I do it all the time! Been working on one stain for about a week now. Looking good too!
is dave the new jeff?
This is stolen, it's an Arj Barker joke from at least 5 years ago. (Arj Barker is a guy on Flight of the Concords)
I can't believe how many guys actually do this. I thought I was the only one. It must be instinct. We should start a club or at least a support group.
hitler needs to get a life
4:30 I already am dead, I'm a zombie
this is one more example of why it it better to be a man than a woman. We can write our name in the snow with our built-in toilet cleaner
Fucking EPIC. Who has not do that before?
What guy doesn't haha who wants to touch a toilet brush when u can use ur cock and then some to to wipe the seat good as new!!! Ahahaha
im with 4:28 on this one
hahah my roomate does his share of cleaning in the apartment that way after a night of drinking, im packing some serious pressure in my ass.
What concerns me about this is the question mark.....
Yes, and the warmth of the piss typically gets off the scars that are really stuck. Not always, but most of the time. I hate the times where there's not enough piss in the tank to get it all.
In Switzerland (or is it Sweden?), they've started making urinals with painted flies in the bowls. Men automatically aim for it, thus keeping the restrooms cleaner. Cool idea!
Easier than scrubbing lol
so fast and simple! So efficient!
WTF 4:20 u better not eat a girl out wit dat mouth lol
what the fuck!!
u people are disgusting!
Allll the time!! It's one of my chores
Definitely have done this before... Slash a lot
all the time. its awesome. also, 4:38 FTW!
Guys? Actually, the HR lady at my job talked to us about keeping a clean bathroom, and she said "you wouldn't think it, but the guy's bathroom stays cleaner than the girl's".
if i had a penis.. i would so do that... hahahe peeing as a girl sucks :(
Haha I do that all the time. How is this bad?
I do this all the time
I love to take a spoon and collect the little bits of poop! That way I can sprinkle it on my omelette for some added spice!

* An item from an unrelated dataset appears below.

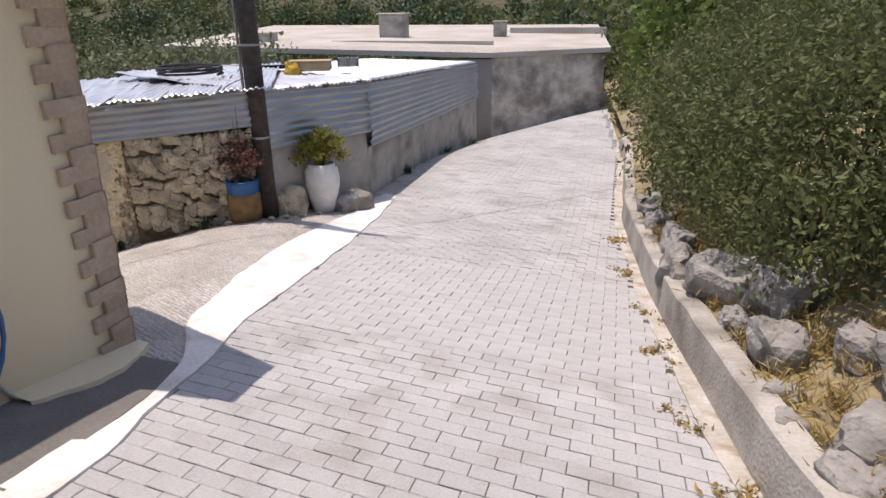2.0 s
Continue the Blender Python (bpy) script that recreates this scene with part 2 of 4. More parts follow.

FUCKIN MOTHERFUCKERS AND THEIR SHIT FUCKING STUPID FUCKERS FUCK ALL OF YOU IN THE FUCKING ASS HITLER FUCKING MISS SOUTH CAROLINA FUCK YOU AND FUCKING POOP IN THE FUCKING TOILET BOWL FUCKING WITH PISS FUCKING STUPID FUCK
438, boy or girl, I love you
All the god damn time.
God i am disappointed in the male gender
I do tht every time I take a piss
disgusting. people should clean their toilets often enough that they don't have shit crusted onto their toilet in the first place. I HATE GUYS THEY ARE SO GROSS!
Guilty as charged too
Man every guy does this, don't be ashamed. It's part of being man
hahaha eric frumkin... yessss
I get it! This is funny because he said to use his pee like water from a pressure washer to knock poo poo off of the toilet.